%%
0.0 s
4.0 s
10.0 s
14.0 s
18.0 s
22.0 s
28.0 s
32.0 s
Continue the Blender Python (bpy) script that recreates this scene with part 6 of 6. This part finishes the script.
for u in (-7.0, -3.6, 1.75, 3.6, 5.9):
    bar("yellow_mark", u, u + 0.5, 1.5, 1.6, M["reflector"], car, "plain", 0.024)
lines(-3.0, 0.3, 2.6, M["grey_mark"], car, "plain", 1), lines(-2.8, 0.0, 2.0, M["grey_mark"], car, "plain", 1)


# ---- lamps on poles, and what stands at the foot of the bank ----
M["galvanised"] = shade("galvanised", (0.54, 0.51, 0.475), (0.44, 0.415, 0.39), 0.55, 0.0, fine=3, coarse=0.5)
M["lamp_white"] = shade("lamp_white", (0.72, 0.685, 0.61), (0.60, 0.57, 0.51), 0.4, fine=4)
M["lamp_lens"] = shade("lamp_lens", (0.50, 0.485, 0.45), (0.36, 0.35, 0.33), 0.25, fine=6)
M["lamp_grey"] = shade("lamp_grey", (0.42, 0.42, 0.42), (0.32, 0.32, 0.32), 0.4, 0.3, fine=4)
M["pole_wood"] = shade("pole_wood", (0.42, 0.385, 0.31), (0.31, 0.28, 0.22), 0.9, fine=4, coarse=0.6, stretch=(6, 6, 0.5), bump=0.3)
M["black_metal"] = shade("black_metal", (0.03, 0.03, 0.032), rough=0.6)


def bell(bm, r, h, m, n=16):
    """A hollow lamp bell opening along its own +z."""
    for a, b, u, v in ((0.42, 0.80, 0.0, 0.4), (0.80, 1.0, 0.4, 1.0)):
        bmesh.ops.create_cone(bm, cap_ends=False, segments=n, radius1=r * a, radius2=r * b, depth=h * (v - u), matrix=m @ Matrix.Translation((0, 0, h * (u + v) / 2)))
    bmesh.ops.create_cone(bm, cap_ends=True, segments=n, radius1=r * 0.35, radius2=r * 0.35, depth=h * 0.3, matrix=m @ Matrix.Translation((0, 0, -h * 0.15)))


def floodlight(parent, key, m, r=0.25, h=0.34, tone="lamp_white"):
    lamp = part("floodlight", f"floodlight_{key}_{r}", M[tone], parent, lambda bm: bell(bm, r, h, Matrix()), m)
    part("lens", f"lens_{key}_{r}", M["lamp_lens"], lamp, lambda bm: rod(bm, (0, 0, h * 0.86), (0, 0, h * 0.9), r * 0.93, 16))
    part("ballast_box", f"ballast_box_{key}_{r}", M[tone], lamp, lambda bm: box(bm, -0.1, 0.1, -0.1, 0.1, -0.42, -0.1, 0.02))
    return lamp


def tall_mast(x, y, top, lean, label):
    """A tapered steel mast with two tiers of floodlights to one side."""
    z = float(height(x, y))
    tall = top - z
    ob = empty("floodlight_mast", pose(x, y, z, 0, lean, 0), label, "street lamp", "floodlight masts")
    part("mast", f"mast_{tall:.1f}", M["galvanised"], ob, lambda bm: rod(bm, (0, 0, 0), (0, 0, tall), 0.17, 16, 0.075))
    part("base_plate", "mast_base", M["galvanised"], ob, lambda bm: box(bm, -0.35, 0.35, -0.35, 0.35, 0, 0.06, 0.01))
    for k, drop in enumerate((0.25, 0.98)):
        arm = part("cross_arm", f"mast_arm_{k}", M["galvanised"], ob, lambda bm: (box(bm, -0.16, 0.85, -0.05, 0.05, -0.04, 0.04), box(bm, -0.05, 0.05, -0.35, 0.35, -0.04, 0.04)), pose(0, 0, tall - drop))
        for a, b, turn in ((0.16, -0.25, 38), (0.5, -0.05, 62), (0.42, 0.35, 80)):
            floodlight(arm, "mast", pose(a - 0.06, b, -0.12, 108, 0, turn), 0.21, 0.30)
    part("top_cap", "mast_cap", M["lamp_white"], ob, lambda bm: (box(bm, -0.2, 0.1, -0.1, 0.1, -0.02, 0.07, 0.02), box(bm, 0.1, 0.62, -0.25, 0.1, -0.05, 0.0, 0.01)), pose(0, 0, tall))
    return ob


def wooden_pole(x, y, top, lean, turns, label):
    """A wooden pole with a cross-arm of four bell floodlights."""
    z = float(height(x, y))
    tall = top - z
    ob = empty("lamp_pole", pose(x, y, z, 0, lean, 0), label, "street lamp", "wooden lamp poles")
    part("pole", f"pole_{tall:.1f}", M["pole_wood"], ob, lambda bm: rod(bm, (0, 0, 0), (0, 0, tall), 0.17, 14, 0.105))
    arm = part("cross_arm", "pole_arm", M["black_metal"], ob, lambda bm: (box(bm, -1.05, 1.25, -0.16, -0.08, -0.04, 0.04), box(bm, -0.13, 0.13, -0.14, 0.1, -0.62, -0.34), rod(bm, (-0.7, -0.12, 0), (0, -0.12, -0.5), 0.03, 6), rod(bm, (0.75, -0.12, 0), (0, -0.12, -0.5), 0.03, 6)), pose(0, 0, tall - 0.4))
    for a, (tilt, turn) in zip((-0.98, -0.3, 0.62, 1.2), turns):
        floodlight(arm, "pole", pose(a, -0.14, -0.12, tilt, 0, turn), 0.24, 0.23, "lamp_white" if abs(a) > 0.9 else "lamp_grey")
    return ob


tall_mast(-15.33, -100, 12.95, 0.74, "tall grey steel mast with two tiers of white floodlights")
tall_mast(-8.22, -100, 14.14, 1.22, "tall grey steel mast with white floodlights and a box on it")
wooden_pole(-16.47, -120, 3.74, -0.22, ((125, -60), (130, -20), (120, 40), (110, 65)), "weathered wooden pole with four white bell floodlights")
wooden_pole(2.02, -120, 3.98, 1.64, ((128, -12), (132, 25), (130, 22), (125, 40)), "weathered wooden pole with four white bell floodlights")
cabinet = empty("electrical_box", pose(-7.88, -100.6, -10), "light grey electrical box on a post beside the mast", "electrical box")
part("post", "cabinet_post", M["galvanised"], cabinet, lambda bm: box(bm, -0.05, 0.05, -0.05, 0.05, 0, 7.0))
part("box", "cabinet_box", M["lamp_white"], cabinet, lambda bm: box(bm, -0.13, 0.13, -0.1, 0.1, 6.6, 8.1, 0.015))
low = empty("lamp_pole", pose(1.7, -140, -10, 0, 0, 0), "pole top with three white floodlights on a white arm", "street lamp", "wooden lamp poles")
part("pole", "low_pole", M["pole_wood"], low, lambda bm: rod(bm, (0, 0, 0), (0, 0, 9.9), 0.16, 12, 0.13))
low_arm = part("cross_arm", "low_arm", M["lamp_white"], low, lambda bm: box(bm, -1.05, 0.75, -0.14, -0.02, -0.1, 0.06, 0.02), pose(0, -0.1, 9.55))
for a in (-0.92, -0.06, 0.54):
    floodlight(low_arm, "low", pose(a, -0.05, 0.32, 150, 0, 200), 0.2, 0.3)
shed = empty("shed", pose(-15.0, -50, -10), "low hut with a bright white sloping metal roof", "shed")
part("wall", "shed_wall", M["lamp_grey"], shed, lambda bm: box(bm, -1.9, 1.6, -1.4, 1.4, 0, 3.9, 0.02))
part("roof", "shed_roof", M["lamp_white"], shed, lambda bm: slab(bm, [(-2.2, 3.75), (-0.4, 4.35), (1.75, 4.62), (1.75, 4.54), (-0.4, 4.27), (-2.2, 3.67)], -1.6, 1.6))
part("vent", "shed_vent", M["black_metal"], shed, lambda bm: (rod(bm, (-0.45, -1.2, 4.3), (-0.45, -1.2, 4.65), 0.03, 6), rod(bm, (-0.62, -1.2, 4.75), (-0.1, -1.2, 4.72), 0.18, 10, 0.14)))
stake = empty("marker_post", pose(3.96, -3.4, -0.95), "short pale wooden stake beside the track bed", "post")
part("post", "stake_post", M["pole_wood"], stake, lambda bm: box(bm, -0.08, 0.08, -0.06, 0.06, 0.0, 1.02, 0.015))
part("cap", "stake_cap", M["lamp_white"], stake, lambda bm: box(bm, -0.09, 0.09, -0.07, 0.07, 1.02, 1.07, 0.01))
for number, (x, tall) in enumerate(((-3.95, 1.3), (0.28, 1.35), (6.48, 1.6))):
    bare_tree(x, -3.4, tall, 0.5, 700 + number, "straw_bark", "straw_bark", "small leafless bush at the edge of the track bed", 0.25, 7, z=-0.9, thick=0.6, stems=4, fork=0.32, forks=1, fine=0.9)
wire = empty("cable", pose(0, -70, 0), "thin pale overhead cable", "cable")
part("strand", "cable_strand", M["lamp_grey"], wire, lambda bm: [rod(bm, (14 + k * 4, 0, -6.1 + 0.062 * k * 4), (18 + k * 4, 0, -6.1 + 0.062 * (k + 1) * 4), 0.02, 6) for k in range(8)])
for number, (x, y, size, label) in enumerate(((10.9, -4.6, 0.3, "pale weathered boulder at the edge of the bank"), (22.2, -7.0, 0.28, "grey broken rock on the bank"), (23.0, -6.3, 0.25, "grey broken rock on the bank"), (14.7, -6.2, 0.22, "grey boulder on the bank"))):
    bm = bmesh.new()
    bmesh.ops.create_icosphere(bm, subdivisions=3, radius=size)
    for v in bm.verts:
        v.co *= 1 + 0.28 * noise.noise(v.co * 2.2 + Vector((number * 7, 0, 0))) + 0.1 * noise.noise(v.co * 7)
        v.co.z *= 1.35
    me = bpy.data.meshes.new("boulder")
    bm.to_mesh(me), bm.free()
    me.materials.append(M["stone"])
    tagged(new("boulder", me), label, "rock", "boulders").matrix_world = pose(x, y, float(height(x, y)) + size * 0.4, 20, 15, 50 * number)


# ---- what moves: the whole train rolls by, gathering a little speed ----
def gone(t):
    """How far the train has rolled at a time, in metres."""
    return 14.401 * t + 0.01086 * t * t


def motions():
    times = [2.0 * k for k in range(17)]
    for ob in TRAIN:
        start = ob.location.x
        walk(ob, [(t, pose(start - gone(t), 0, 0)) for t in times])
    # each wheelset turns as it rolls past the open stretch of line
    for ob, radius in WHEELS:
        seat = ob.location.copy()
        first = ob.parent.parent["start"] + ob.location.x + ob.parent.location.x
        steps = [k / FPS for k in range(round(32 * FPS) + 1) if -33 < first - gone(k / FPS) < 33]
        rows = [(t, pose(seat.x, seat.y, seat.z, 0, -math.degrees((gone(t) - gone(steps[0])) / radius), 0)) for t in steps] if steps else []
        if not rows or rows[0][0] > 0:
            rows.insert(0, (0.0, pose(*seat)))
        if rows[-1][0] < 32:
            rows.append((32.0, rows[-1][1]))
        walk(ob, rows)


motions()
%%
Objective:
Scan the material above for the string "with" and report each line where you find it.

Correct result:
Continue the Blender Python (bpy) script that recreates this scene with part 6 of 6. This part finishes the script.
    """A tapered steel mast with two tiers of floodlights to one side."""
    """A wooden pole with a cross-arm of four bell floodlights."""
tall_mast(-15.33, -100, 12.95, 0.74, "tall grey steel mast with two tiers of white floodlights")
tall_mast(-8.22, -100, 14.14, 1.22, "tall grey steel mast with white floodlights and a box on it")
wooden_pole(-16.47, -120, 3.74, -0.22, ((125, -60), (130, -20), (120, 40), (110, 65)), "weathered wooden pole with four white bell floodlights")
wooden_pole(2.02, -120, 3.98, 1.64, ((128, -12), (132, 25), (130, 22), (125, 40)), "weathered wooden pole with four white bell floodlights")
low = empty("lamp_pole", pose(1.7, -140, -10, 0, 0, 0), "pole top with three white floodlights on a white arm", "street lamp", "wooden lamp poles")
shed = empty("shed", pose(-15.0, -50, -10), "low hut with a bright white sloping metal roof", "shed")